* Work instructions: Among the entries that follow, the required portion opens with the line containing "scene.camera, scene.frame_end = cam, frame(seconds)" and closes with the line containing "carried.location, carried.rotation_quaternion = m.translation, q". Give that portion again exactly, and nothing else.

-------

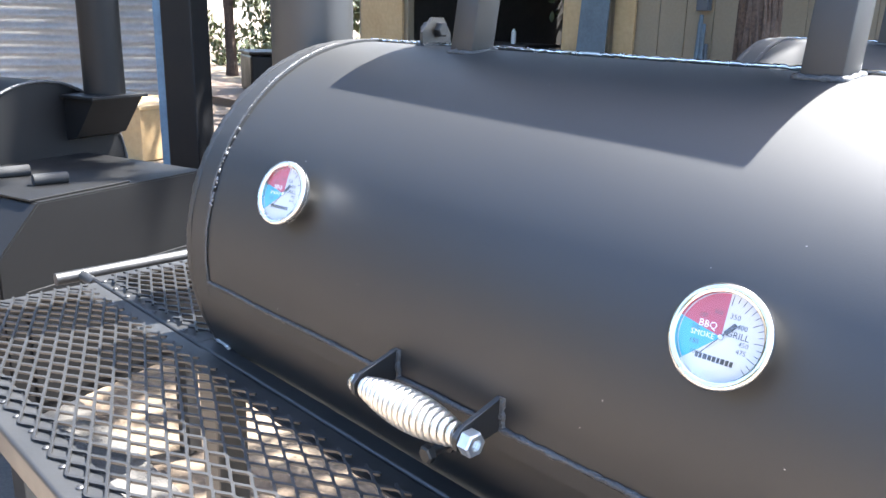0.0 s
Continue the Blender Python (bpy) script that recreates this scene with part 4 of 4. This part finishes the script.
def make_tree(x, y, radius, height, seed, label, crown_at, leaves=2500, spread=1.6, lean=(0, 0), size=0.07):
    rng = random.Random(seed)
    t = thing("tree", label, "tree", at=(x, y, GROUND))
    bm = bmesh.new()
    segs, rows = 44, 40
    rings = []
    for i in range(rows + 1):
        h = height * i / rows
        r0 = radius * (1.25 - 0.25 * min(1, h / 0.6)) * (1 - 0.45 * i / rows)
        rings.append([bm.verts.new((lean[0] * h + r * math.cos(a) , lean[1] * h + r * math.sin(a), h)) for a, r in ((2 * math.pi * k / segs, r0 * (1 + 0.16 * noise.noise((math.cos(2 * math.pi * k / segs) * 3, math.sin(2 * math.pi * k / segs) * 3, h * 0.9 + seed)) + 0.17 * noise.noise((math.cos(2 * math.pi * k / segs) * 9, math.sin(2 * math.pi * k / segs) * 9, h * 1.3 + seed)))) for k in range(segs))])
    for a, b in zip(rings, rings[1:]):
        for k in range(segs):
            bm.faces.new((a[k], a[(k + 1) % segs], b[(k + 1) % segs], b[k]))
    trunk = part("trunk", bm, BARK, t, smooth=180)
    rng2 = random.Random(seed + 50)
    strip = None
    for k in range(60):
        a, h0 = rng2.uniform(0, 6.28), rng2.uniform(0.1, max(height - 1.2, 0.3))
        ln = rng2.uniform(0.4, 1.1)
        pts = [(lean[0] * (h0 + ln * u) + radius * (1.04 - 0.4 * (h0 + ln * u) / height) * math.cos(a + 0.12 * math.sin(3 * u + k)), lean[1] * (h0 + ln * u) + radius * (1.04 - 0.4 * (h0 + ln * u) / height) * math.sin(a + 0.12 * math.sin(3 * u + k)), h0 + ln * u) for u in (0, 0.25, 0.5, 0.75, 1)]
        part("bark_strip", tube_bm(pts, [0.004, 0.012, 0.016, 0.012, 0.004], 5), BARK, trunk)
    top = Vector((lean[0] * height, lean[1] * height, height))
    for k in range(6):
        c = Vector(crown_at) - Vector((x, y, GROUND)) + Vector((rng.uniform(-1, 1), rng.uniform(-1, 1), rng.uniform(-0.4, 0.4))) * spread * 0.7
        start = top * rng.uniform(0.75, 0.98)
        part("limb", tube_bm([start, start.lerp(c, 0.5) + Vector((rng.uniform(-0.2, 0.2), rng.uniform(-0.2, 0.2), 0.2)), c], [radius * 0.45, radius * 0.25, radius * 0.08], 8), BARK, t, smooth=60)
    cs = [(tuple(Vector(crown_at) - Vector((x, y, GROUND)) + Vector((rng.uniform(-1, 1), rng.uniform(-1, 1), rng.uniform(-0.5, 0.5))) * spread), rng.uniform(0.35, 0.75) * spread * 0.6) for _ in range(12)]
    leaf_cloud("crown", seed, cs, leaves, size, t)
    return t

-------

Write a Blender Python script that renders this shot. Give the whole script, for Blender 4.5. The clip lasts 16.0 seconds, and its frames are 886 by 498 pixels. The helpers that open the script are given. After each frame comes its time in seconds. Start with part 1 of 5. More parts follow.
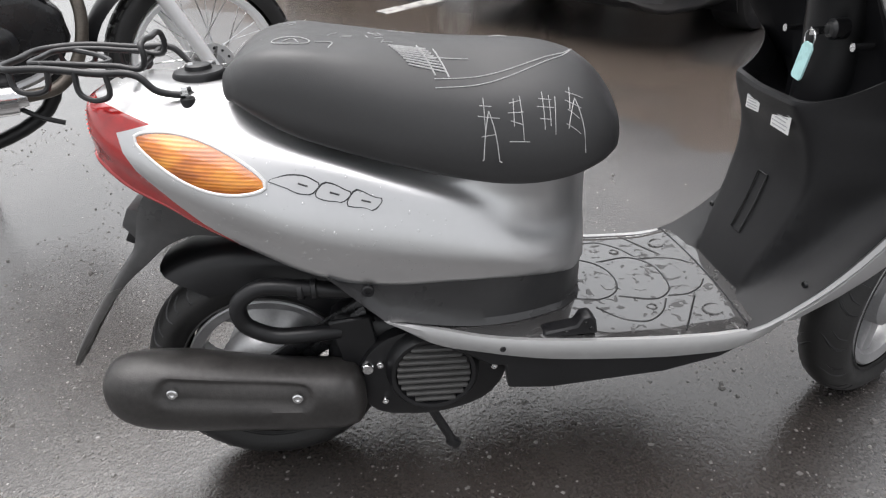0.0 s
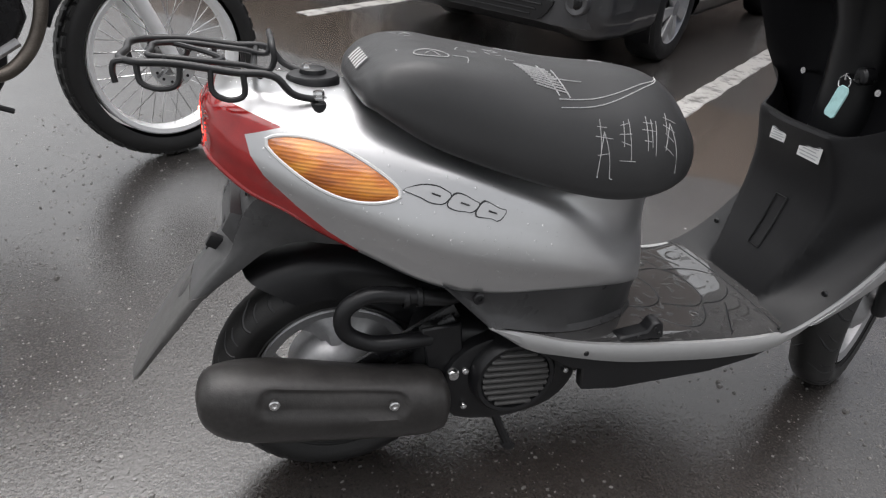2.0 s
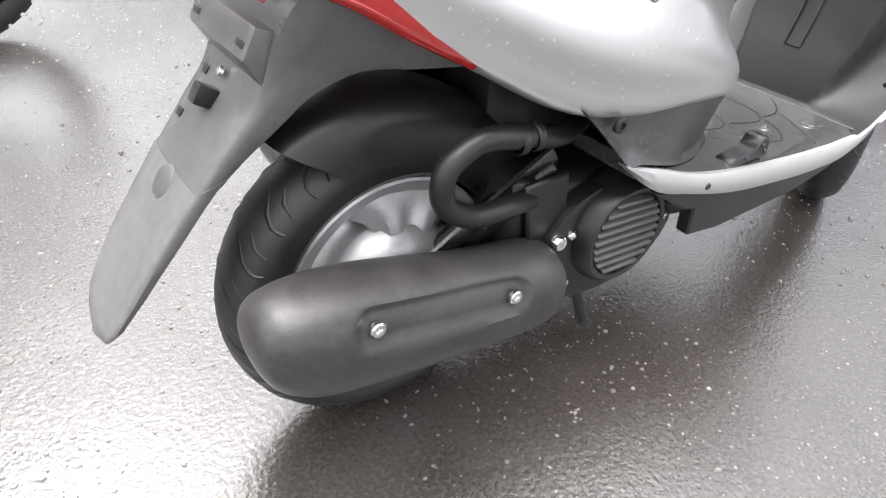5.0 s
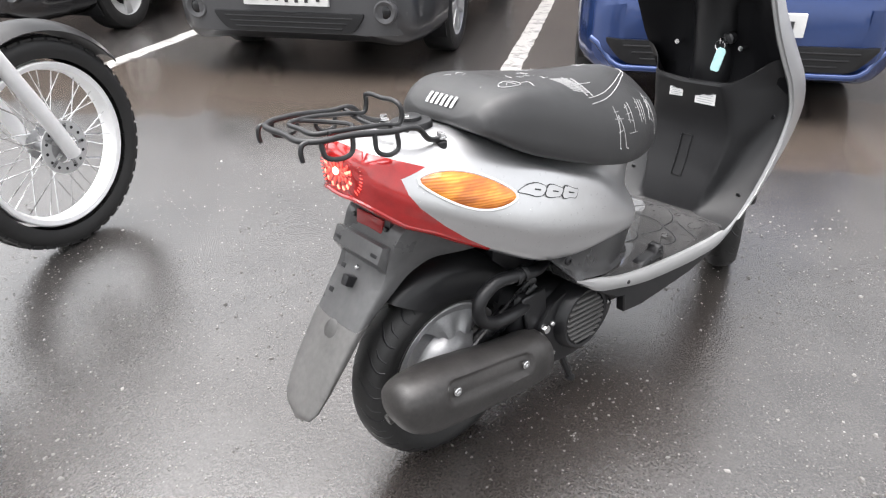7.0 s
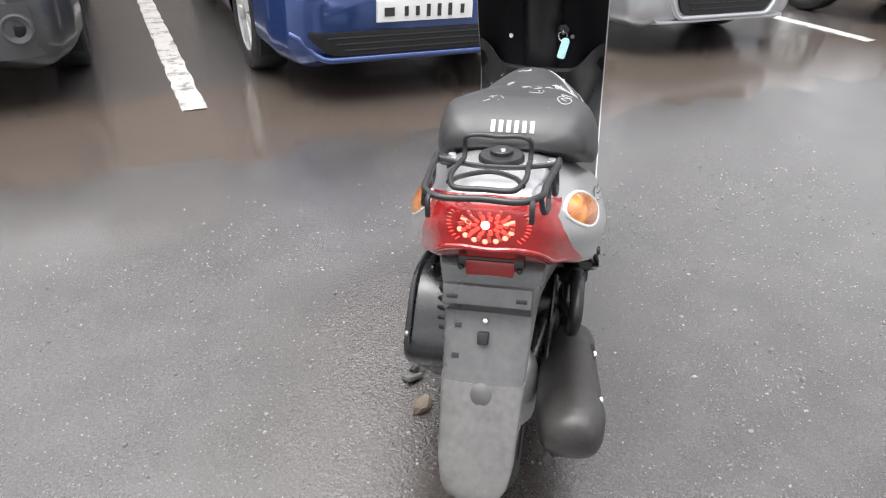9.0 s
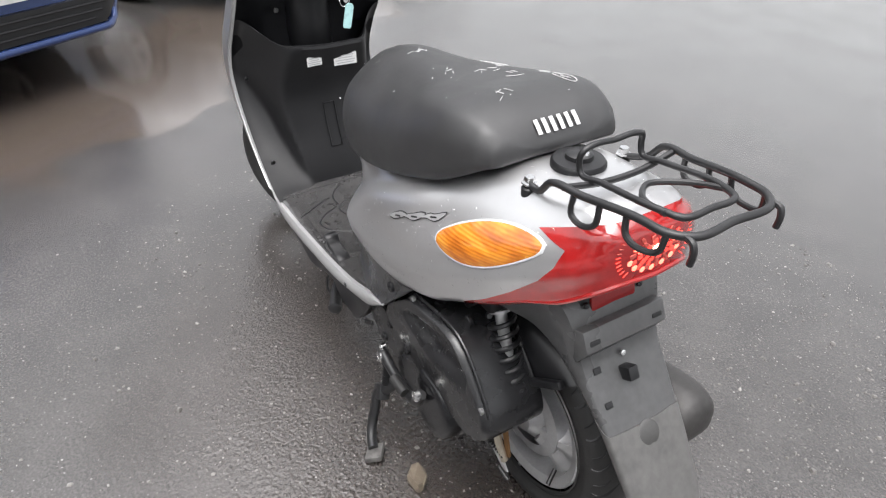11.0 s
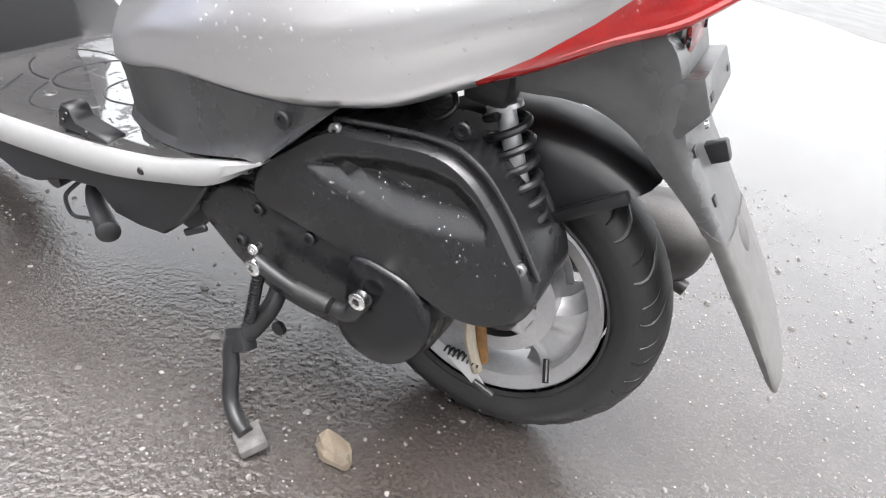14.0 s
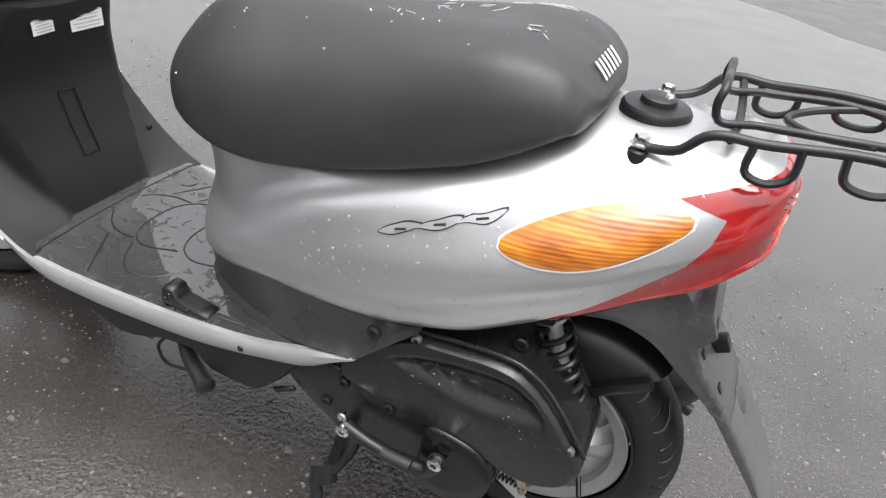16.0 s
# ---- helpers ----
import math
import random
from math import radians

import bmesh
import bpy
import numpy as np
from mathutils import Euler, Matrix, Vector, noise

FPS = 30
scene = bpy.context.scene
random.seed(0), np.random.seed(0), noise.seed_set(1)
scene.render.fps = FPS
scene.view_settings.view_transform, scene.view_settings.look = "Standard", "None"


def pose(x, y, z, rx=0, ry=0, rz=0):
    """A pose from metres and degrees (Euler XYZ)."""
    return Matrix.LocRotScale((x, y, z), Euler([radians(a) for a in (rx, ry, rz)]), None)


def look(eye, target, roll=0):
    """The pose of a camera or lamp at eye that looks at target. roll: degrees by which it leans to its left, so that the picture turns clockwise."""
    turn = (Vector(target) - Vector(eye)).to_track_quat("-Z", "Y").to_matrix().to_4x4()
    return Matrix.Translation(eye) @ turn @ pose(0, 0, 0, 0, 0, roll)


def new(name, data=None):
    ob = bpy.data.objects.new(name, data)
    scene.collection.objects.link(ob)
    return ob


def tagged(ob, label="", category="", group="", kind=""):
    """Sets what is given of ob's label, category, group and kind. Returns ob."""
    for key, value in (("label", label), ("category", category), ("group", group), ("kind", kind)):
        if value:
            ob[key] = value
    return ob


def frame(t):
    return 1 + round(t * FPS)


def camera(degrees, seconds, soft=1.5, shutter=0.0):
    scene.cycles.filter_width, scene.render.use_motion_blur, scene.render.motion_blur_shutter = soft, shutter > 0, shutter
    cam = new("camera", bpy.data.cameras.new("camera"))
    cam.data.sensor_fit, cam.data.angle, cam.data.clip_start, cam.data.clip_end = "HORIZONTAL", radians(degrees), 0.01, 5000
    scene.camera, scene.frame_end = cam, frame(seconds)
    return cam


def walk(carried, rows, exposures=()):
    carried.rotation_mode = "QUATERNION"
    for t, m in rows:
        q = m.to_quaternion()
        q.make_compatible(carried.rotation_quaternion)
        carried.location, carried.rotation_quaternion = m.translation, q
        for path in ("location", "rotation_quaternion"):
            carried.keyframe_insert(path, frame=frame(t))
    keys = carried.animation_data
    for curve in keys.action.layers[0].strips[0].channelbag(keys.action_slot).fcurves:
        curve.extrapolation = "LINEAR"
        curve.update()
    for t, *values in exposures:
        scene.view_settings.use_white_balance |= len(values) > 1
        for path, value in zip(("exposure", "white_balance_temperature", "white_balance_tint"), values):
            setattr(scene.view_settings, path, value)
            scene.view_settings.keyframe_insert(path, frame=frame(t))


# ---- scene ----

-------

* Solution to this task:
    scene.camera, scene.frame_end = cam, frame(seconds)
    return cam


def walk(carried, rows, exposures=()):
    carried.rotation_mode = "QUATERNION"
    for t, m in rows:
        q = m.to_quaternion()
        q.make_compatible(carried.rotation_quaternion)
        carried.location, carried.rotation_quaternion = m.translation, q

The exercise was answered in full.